Favianos
Absolutely not a silly question because there various different changes and some things are more noticable than others.
The first change most boys actually notice is pubic hair. Usually, the first external sign that you could notice if you were looking for it, is an increase in testicle size.
In much more detail, puberty actually starts in the brain and a part of the brain called the hypothalamus starts making a hormone called GnRH. That acts on the pituitary gland (located within the brain not not really part of it) which then makes two more hormones: Follicle Stimulating Hormone (FSH) and Luteinizing Hormone (LH). The names refer to the effects in girls, which I will come back to, but in boys LH causes cells in the testicles to make testosterone. Testosterone and FSH cause the testicles to start to make sperm and it is this that makes them grow. Then testosterone causes all of the other changes we associate with puberty.
Testosterone is responsible for the hair, in all the various places it starts to grow, including public, arm pit, happy trail, facial, chest etc. The issue with using hair to track progress through puberty, though, is that even fully developed some people are much hairier than others. Someone who is destined to be really hairy once fully adult may, when only half way through puberty, still be hairier than someone else who has just about finished puberty.

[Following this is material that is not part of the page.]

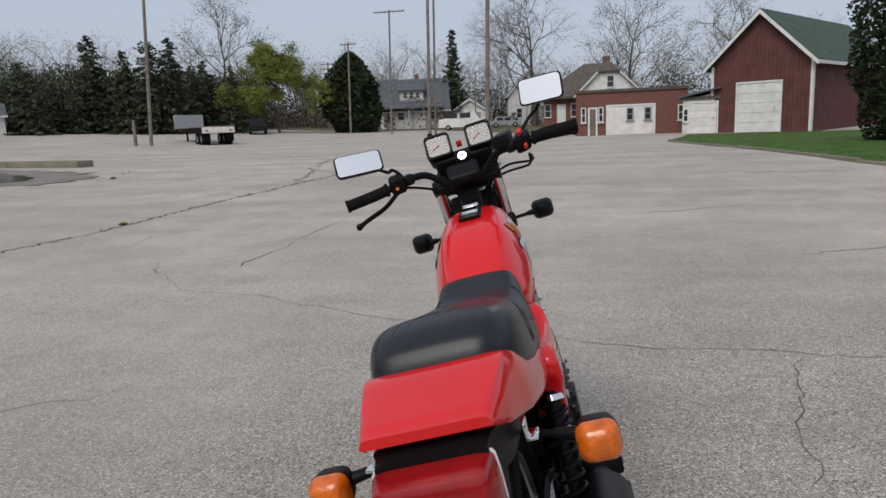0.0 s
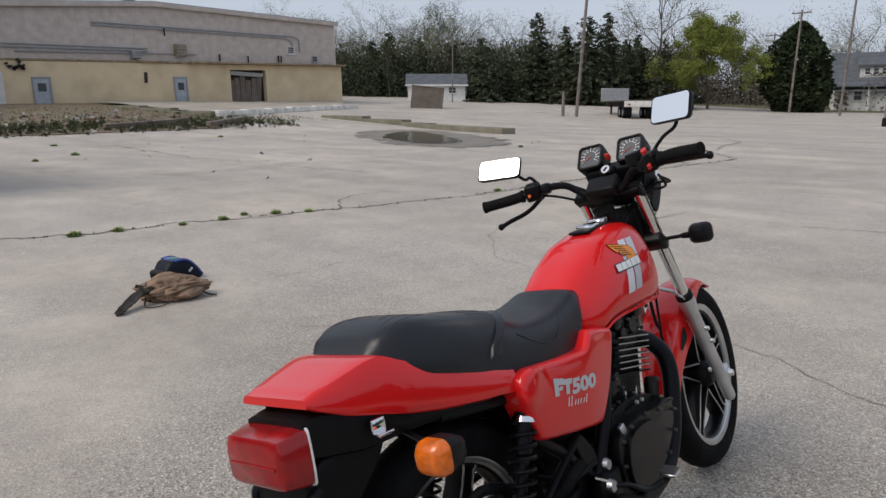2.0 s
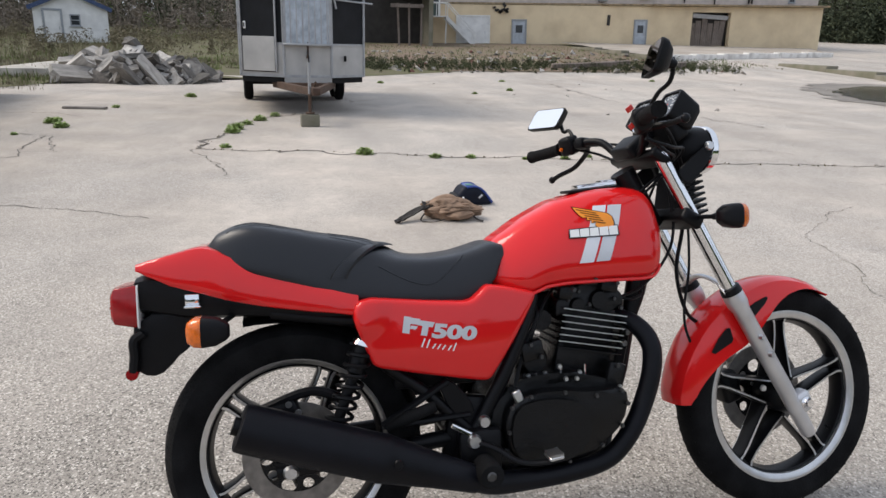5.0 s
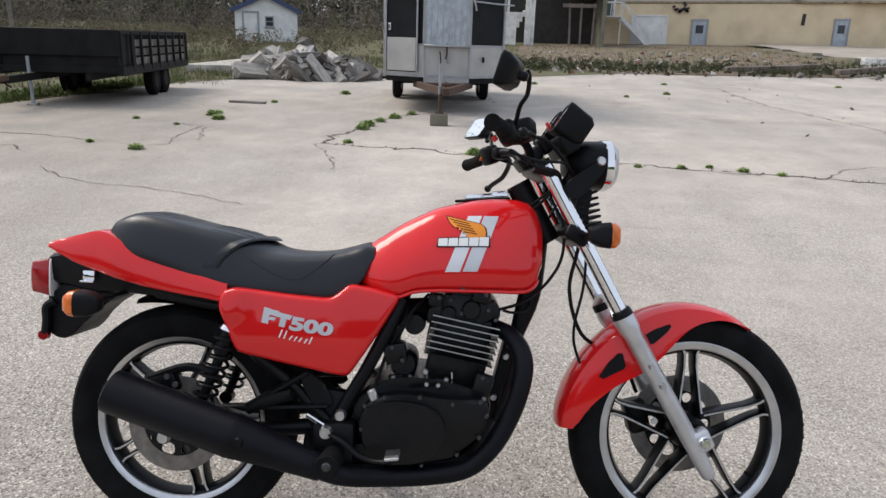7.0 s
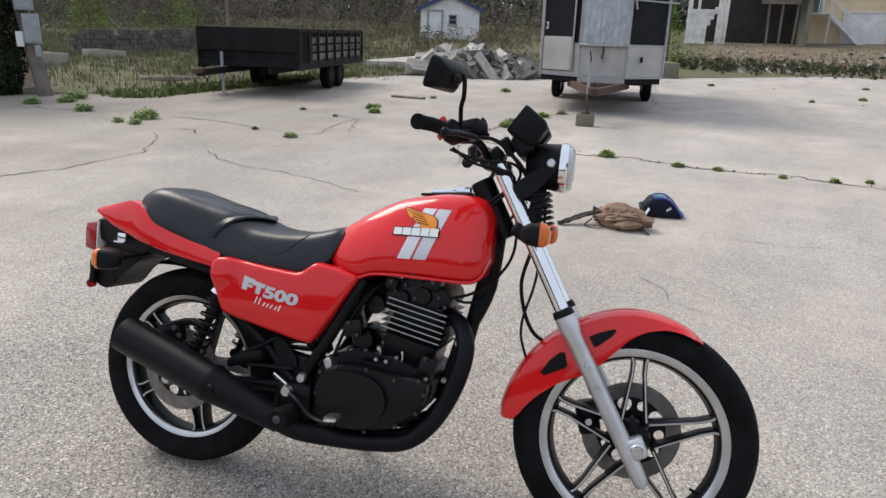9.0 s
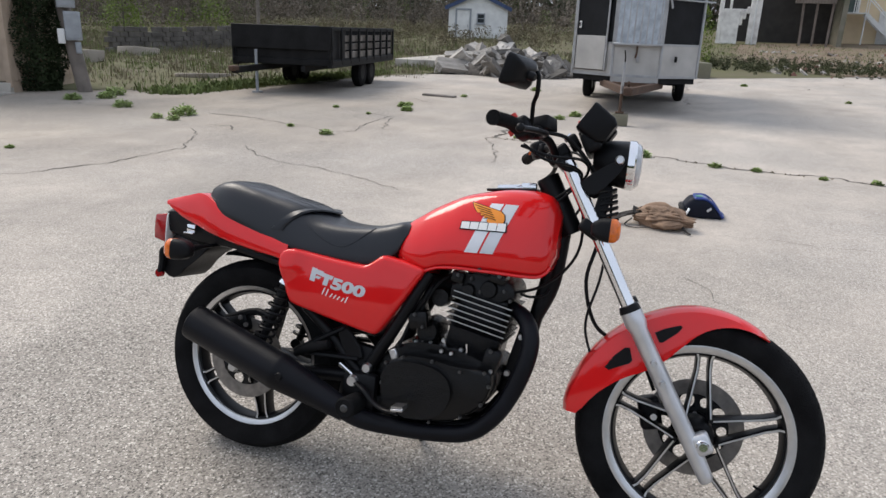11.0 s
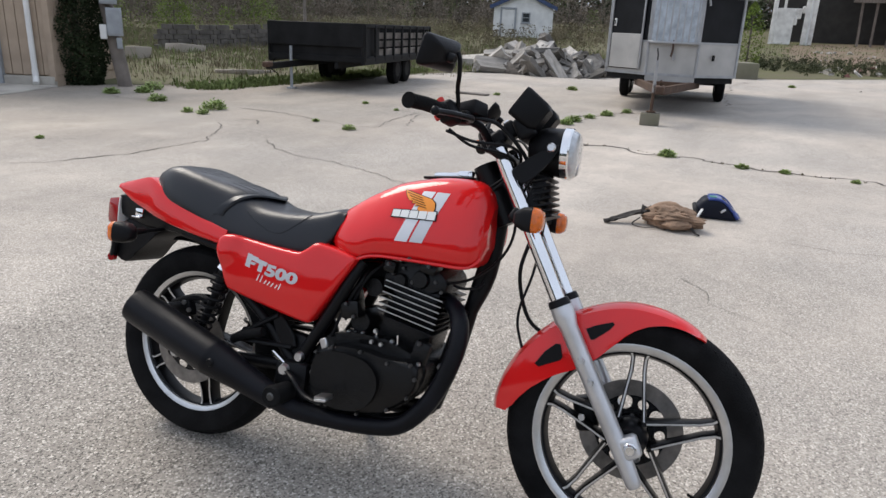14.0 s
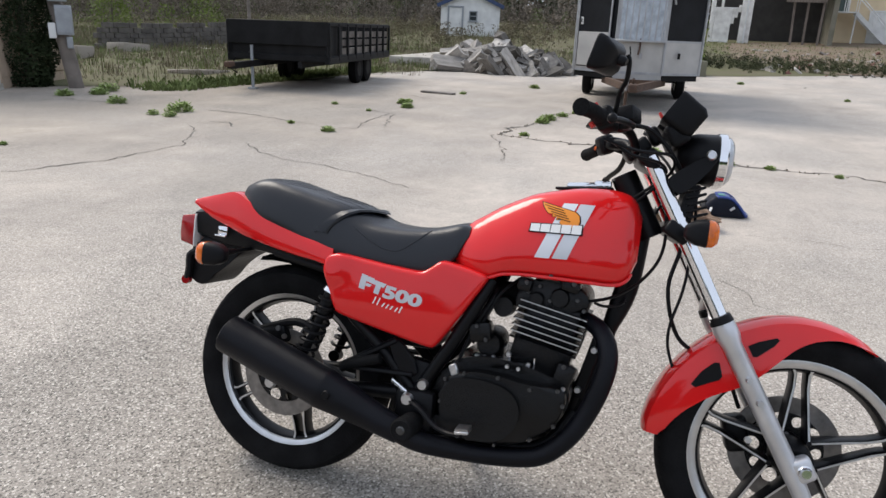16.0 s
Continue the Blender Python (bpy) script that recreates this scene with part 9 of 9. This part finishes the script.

Testosterone is also responsible for penis growth. The fact we have one at all, rather than a clitoris, is because we had a higher level of testosterone when we were inside our mothers womb and without testosterone, it doesn’t grow, hence why it seems to be left behind as the rest of us grows during childhood prior to puberty, then suddenly grows fast once we get to puberty.
Then testosterone is also responsible for skeletal growth (via conversion to oestrogen), stopping growing, larynx growth (and hence voice change), oilier skin etc. It is also responsible for feeling horny and for making the glands that produce the non-sperm, liquid parts of our cum start to work, hence giving us the ability to ejaculate.
So, back to those weird hormone names that don’t make sense for boys. In girls, FSH stimulates the ovarian follicles to get an egg ready for ovulation. The stimulation also gets those follicles to produce estradiol (an oestrogen) which is responsible for much of girl puberty. LH induces ovulation and thus causes the ovarian follicle to become the corpus leteum (yellow body) hence the name.